**INSTRUCTIONS TO FOLLOW**
Retype all of the listing exactly, passing over any picture you find.

**GIVEN MATERIAL**
[START]
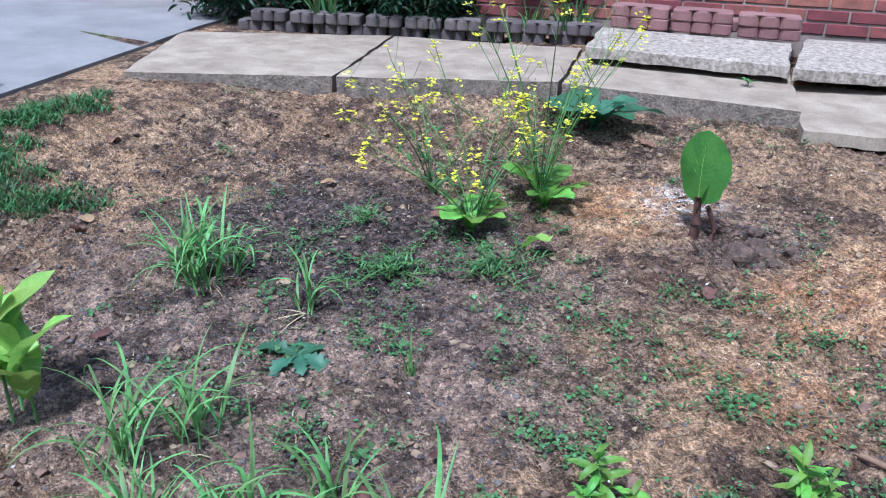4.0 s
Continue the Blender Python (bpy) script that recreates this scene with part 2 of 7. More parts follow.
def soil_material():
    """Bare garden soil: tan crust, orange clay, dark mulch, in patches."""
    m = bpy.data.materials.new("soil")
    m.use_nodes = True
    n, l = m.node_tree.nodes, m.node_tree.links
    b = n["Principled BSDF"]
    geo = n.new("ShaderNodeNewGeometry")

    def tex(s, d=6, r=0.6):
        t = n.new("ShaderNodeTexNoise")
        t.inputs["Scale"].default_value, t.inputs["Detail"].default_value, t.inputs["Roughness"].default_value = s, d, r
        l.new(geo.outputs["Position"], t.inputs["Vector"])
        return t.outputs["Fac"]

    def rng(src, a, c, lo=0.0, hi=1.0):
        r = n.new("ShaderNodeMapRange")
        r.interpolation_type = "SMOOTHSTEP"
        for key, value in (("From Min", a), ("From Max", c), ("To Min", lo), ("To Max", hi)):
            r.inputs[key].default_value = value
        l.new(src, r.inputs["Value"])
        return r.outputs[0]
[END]
**EXERCISE ANSWER**
4.0 s
Continue the Blender Python (bpy) script that recreates this scene with part 2 of 7. More parts follow.
def soil_material():
    """Bare garden soil: tan crust, orange clay, dark mulch, in patches."""
    m = bpy.data.materials.new("soil")
    m.use_nodes = True
    n, l = m.node_tree.nodes, m.node_tree.links
    b = n["Principled BSDF"]
    geo = n.new("ShaderNodeNewGeometry")

    def tex(s, d=6, r=0.6):
        t = n.new("ShaderNodeTexNoise")
        t.inputs["Scale"].default_value, t.inputs["Detail"].default_value, t.inputs["Roughness"].default_value = s, d, r
        l.new(geo.outputs["Position"], t.inputs["Vector"])
        return t.outputs["Fac"]

    def rng(src, a, c, lo=0.0, hi=1.0):
        r = n.new("ShaderNodeMapRange")
        r.interpolation_type = "SMOOTHSTEP"
        for key, value in (("From Min", a), ("From Max", c), ("To Min", lo), ("To Max", hi)):
            r.inputs[key].default_value = value
        l.new(src, r.inputs["Value"])
        return r.outputs[0]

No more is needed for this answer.